DATA TO PROCESS
'''
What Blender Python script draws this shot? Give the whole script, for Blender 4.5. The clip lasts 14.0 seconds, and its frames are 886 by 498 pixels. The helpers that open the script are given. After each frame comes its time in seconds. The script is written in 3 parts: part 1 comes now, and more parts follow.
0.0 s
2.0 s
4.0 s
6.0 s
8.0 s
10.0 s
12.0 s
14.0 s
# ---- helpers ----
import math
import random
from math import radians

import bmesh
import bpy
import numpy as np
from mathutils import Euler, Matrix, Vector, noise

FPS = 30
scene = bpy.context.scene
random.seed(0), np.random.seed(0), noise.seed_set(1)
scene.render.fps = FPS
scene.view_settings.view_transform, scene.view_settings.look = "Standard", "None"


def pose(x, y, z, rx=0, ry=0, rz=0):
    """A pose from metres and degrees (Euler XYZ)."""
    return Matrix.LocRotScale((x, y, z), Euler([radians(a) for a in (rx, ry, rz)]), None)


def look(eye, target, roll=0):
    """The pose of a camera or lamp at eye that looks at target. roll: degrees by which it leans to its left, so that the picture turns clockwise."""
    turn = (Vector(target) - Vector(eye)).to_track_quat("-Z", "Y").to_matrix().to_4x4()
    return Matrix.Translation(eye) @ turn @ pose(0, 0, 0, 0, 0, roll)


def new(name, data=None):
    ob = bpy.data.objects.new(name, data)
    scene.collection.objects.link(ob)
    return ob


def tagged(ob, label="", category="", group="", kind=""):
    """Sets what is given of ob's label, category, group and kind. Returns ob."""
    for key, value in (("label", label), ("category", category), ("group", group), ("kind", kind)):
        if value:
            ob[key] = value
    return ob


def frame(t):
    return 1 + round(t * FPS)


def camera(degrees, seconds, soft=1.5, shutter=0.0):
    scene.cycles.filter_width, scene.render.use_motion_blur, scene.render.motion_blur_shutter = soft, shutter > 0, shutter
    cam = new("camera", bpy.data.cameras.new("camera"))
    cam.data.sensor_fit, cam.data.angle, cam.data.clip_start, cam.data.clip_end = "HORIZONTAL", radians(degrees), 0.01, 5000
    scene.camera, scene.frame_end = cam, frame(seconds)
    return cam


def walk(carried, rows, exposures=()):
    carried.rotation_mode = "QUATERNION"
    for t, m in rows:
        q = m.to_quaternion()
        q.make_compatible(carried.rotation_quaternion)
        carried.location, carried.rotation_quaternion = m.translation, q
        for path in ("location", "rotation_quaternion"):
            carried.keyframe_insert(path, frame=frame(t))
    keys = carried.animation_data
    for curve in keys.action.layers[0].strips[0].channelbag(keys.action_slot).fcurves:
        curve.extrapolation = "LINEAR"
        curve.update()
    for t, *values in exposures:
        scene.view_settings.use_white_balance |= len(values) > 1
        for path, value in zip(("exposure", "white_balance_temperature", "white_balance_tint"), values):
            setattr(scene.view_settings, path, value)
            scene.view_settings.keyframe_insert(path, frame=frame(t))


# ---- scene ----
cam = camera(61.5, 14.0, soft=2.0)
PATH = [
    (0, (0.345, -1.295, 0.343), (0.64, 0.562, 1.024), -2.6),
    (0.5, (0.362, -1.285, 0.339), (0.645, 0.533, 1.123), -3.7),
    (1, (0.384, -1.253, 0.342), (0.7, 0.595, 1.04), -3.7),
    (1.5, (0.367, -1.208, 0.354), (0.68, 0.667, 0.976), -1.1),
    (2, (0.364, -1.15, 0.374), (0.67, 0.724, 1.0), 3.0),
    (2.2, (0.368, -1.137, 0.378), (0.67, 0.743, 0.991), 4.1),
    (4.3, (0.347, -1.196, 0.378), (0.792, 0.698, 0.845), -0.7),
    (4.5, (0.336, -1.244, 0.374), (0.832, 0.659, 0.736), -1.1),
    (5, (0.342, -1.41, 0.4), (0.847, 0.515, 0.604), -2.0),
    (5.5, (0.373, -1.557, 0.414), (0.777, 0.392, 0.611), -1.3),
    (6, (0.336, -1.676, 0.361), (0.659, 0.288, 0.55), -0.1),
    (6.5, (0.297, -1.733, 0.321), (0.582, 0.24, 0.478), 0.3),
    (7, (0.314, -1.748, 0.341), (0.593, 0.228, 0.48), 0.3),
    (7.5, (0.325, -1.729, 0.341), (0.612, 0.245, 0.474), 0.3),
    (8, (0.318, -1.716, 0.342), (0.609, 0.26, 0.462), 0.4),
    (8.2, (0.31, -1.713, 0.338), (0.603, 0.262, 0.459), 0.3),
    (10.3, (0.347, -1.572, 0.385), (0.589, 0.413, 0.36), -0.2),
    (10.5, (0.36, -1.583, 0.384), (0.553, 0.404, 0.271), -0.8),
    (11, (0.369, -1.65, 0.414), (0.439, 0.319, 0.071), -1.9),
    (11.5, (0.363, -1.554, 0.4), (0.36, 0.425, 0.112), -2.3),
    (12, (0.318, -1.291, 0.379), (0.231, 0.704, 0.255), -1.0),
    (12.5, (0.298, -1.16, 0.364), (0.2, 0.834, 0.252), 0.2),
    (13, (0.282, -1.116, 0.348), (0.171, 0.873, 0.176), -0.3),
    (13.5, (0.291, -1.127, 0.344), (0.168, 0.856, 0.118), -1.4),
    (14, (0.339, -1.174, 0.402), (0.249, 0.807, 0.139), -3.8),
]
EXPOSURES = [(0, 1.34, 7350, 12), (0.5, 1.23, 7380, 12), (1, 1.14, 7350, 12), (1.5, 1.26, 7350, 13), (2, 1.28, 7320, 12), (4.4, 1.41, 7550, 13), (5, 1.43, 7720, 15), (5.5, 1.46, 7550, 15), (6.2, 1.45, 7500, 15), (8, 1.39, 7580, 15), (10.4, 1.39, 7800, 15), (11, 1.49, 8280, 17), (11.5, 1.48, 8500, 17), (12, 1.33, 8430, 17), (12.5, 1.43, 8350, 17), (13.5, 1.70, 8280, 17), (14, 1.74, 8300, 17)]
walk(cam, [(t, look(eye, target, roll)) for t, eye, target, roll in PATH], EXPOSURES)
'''
'''
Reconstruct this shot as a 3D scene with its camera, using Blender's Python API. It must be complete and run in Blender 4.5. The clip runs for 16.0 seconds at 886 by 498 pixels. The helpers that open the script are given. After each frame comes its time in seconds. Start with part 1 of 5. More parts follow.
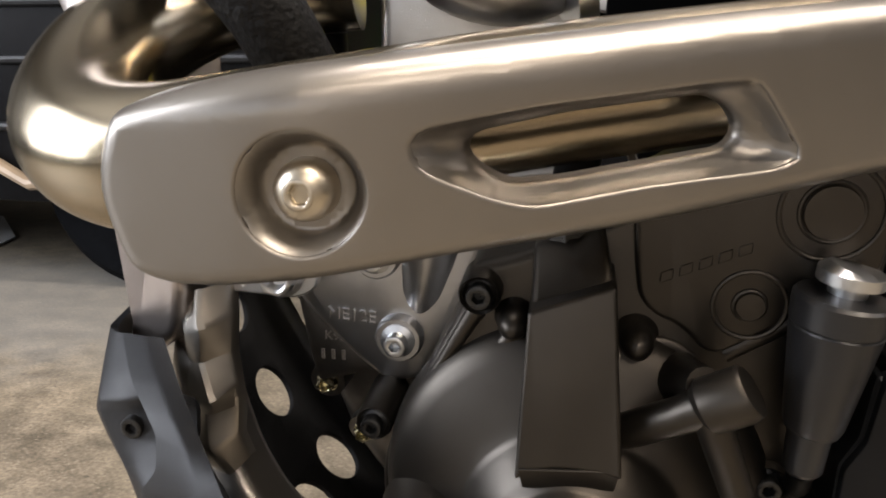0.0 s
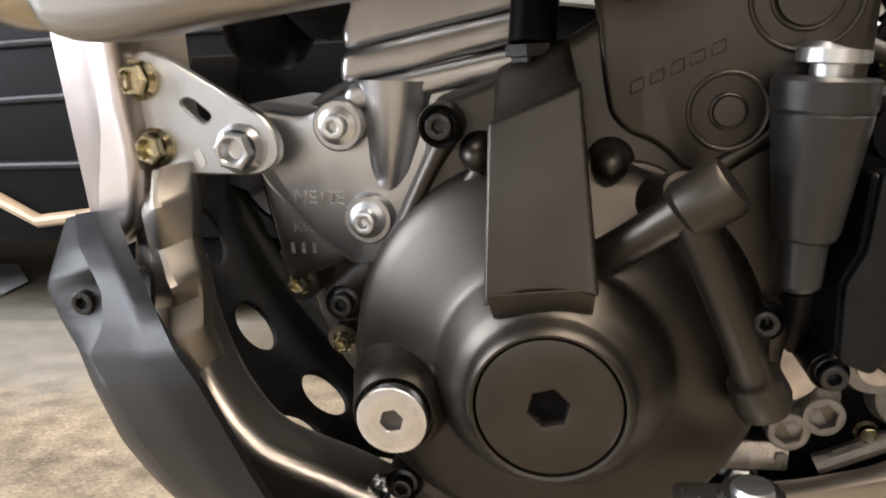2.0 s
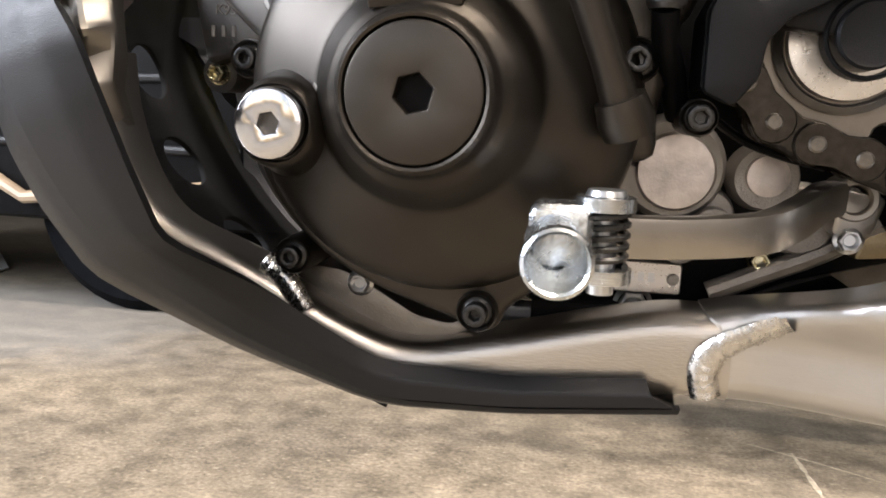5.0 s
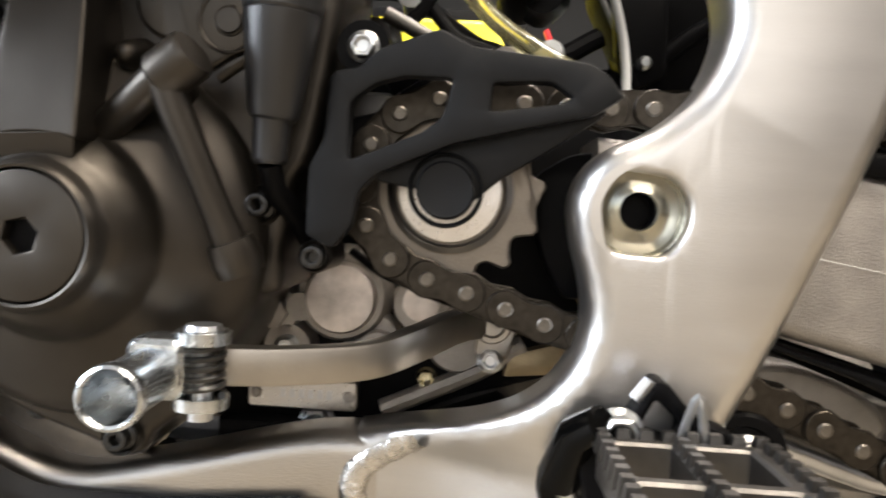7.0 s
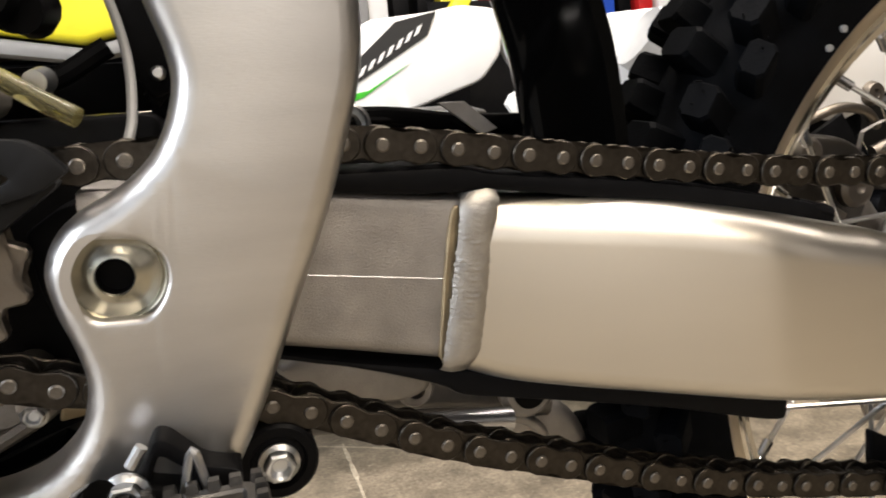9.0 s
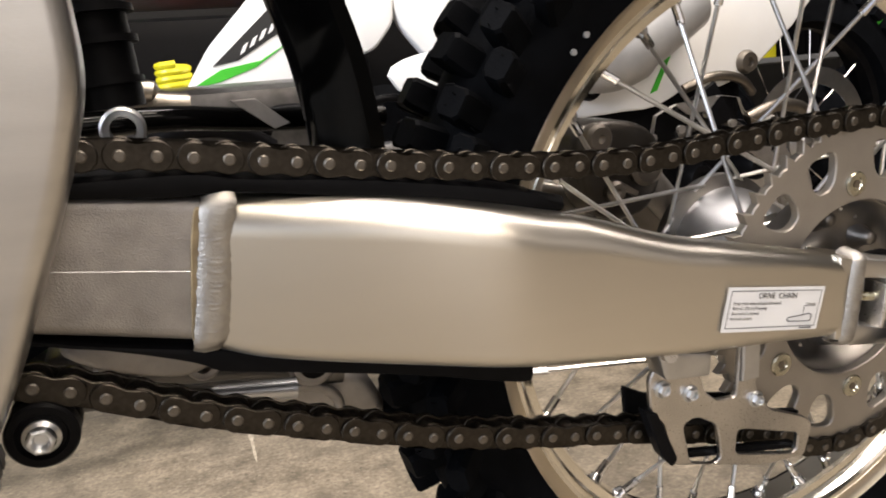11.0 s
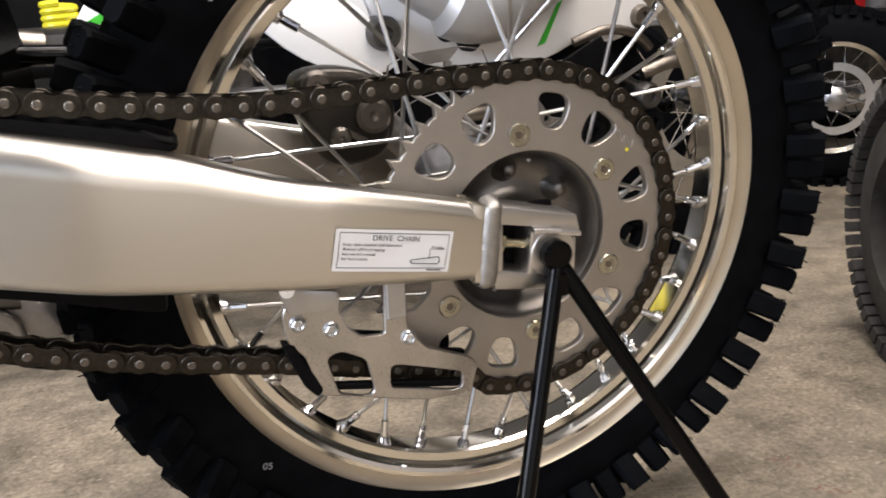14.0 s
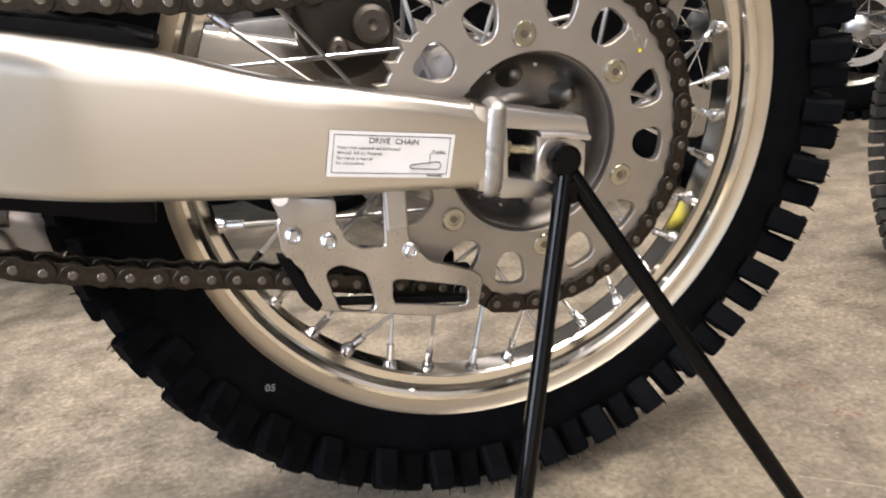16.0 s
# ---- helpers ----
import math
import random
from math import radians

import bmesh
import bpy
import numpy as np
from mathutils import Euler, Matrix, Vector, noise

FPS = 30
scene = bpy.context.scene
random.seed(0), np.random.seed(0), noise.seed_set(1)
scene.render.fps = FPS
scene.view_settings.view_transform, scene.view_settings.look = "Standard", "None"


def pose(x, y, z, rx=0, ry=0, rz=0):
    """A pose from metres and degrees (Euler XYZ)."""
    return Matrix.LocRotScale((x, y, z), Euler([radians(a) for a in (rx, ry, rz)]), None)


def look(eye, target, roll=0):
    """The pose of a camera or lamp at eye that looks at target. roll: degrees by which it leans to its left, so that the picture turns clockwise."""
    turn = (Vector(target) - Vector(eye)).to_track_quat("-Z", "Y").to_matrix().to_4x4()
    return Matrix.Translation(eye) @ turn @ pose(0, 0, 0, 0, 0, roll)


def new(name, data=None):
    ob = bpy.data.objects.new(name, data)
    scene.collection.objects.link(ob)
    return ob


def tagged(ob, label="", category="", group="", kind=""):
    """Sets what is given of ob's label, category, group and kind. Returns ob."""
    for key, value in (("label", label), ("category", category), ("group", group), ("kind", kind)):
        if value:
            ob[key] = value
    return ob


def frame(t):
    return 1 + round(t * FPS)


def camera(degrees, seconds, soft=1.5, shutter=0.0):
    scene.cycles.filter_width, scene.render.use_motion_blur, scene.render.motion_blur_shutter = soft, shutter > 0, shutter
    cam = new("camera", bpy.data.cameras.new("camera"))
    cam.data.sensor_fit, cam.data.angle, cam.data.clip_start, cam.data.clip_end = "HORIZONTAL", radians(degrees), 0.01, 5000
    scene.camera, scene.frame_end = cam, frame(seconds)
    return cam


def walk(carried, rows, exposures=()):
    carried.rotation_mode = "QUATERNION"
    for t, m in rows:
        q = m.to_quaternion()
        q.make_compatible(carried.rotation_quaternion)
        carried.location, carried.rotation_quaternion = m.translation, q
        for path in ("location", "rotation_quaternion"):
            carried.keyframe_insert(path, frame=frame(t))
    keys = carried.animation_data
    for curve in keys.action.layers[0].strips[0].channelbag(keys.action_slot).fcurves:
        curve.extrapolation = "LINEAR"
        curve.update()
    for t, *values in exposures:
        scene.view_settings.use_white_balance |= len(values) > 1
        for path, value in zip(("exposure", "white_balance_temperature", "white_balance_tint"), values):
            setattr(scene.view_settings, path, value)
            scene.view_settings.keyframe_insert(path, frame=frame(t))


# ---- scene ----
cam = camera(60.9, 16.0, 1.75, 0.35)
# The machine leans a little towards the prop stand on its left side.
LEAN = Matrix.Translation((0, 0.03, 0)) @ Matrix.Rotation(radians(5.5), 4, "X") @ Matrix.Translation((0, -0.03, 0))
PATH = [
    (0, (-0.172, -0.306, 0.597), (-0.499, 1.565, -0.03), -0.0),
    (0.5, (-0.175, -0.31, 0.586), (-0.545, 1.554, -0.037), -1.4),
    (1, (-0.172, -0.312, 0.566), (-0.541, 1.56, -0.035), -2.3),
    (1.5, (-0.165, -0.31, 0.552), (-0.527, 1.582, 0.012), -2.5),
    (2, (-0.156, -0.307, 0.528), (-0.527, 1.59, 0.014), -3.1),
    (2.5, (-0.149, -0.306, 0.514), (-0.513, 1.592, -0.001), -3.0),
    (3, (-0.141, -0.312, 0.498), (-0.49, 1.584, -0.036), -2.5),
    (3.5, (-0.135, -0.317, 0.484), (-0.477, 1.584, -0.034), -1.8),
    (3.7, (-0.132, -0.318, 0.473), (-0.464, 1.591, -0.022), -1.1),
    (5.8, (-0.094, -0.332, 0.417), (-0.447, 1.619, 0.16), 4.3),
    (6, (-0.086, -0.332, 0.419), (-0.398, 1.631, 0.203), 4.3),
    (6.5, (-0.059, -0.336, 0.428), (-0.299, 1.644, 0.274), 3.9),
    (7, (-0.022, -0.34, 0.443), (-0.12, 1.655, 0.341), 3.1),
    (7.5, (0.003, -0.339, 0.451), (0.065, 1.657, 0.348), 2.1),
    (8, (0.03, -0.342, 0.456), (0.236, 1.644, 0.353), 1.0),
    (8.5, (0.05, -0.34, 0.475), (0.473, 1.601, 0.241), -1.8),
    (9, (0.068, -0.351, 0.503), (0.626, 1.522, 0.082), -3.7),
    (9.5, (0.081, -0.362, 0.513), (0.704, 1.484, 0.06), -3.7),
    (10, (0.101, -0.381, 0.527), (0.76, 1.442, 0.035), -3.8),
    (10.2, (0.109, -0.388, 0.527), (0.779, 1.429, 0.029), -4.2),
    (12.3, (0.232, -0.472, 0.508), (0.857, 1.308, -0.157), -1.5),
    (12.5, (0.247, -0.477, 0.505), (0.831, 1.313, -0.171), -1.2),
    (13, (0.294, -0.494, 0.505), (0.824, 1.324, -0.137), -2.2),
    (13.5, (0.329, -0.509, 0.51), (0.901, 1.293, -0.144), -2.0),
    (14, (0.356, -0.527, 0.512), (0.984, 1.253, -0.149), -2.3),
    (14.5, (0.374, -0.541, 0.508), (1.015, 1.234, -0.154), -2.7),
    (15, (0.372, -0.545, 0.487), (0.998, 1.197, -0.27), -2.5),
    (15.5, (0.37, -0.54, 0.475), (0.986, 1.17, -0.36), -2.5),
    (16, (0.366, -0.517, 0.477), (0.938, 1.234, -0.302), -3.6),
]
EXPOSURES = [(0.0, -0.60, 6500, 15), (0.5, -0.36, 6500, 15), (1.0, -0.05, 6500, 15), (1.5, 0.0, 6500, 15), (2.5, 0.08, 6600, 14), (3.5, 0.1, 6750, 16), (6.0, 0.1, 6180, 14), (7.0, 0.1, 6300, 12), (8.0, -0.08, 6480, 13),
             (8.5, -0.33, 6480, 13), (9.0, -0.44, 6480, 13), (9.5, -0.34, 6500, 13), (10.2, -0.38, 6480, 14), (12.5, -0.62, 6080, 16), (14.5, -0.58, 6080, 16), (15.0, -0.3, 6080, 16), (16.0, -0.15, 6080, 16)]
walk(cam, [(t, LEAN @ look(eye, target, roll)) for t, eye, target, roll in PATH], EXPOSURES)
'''
TASK DETAILS
State the number of lines in the data that include the string "parts", and add nothing else.

SOLUTION FOR THIS EXERCISE
2